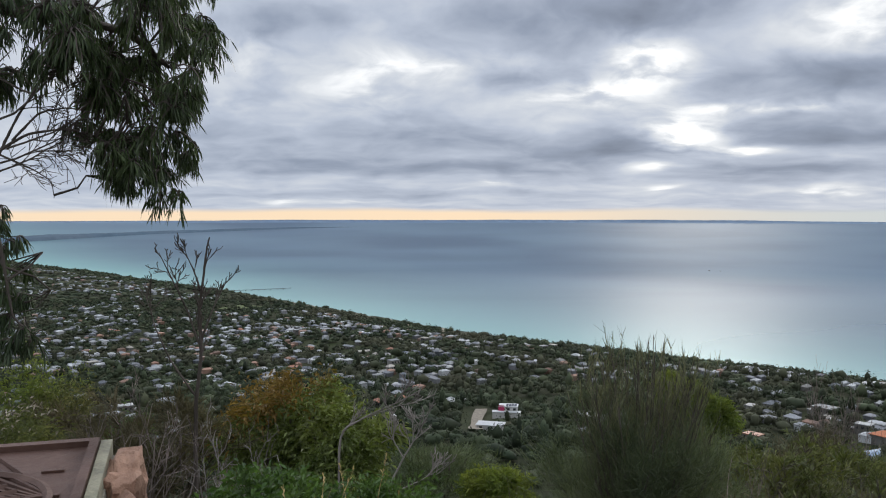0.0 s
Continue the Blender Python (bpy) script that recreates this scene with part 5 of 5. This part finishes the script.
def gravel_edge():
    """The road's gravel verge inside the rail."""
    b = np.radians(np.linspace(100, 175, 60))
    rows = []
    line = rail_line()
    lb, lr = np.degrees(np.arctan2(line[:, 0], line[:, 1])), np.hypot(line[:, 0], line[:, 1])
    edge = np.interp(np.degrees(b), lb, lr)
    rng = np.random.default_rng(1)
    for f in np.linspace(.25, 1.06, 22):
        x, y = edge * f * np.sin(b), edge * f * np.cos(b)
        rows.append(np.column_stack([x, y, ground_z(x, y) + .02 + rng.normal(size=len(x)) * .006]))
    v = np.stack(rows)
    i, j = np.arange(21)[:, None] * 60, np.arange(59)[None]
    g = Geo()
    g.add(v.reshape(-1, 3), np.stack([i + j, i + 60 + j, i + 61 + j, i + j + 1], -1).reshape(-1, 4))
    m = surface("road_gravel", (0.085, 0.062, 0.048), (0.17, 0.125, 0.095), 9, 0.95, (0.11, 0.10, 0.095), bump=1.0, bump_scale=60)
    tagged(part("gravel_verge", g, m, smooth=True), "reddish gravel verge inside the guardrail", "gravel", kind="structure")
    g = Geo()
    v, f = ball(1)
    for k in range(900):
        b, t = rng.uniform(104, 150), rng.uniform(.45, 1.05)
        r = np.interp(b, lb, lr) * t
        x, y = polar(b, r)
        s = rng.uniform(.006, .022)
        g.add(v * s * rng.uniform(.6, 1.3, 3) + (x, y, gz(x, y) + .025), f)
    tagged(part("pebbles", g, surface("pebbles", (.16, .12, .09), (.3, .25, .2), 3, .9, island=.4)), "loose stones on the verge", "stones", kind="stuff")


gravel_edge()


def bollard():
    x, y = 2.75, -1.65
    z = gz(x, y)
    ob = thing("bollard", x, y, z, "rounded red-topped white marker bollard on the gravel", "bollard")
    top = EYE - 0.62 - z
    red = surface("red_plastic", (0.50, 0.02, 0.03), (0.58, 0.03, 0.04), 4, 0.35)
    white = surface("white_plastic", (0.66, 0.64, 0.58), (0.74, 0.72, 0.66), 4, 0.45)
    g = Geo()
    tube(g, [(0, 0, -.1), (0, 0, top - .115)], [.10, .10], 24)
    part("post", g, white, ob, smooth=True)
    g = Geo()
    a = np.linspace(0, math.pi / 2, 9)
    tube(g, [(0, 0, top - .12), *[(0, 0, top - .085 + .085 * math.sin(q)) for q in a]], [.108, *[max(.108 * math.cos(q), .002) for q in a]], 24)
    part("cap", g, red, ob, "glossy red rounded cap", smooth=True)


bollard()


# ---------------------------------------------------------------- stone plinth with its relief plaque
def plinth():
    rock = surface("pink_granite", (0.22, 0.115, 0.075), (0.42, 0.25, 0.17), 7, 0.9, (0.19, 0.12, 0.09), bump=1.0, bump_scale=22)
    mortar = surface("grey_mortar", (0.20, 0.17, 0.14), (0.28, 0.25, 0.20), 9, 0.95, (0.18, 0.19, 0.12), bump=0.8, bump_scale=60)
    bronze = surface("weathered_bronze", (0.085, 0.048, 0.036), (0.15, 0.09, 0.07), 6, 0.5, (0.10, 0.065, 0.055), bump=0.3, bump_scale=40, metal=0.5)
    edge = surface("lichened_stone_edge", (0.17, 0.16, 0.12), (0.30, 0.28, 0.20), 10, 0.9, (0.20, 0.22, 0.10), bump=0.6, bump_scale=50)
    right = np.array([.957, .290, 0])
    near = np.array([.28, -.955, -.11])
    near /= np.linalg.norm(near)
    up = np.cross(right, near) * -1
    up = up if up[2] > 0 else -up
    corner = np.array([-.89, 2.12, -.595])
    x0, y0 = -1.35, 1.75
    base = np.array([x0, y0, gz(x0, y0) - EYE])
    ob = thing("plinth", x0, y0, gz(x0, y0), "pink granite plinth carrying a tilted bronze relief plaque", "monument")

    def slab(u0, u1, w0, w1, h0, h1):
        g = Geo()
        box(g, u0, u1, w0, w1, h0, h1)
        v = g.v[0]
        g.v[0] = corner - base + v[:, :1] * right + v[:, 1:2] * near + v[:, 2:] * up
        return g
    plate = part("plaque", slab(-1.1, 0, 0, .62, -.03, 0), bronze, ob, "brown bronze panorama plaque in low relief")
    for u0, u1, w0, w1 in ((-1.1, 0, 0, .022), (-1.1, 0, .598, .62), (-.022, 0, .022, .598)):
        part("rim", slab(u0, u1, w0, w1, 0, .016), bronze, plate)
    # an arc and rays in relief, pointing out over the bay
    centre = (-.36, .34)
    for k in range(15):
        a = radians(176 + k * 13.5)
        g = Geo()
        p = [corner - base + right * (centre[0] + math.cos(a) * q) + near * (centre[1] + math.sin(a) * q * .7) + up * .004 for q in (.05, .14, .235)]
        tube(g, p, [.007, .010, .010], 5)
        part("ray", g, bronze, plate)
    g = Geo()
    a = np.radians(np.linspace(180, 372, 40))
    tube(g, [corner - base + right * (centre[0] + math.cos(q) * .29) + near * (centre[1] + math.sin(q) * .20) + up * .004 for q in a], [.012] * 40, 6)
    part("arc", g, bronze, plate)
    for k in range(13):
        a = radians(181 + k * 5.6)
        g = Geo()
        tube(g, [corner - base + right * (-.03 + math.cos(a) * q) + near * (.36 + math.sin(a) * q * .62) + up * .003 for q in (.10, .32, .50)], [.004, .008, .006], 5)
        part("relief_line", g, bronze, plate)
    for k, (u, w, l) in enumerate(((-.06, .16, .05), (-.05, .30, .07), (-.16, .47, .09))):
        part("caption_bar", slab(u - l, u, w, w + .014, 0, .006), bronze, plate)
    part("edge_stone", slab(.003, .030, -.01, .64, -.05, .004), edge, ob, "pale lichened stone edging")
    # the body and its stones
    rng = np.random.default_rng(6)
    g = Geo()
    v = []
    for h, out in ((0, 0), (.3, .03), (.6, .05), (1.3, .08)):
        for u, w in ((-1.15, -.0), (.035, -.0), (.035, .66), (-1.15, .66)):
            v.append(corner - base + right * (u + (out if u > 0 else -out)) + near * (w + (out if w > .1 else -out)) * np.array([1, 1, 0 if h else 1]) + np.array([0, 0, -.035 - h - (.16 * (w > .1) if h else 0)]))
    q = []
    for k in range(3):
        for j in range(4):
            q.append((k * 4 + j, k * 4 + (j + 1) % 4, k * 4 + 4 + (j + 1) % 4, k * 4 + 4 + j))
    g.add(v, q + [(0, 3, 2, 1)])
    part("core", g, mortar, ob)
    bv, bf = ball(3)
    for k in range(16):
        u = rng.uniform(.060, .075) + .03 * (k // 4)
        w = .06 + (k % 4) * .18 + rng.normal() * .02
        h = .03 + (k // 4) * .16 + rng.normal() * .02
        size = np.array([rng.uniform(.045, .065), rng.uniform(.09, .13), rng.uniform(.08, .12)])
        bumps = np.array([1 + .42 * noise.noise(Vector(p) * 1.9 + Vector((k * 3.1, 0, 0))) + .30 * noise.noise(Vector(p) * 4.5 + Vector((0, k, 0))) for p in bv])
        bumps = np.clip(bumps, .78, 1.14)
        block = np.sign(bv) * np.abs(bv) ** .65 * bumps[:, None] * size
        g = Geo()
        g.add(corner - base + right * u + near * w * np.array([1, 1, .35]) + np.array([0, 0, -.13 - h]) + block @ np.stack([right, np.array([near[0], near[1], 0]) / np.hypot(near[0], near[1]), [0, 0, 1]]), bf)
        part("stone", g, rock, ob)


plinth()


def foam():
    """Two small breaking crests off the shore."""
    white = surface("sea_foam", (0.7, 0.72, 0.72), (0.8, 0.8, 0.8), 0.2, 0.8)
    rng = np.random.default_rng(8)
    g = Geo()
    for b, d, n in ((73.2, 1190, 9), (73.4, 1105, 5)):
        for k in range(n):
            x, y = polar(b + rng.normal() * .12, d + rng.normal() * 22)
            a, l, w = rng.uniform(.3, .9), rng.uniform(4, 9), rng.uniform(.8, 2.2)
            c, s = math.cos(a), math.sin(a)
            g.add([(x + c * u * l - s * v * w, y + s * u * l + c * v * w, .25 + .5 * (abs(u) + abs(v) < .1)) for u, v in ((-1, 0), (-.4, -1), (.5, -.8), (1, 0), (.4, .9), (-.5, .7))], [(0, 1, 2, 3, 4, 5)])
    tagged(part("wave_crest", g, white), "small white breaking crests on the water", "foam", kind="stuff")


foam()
==================================================
Give the number of lines containing the word "with". No other answer is needed.

2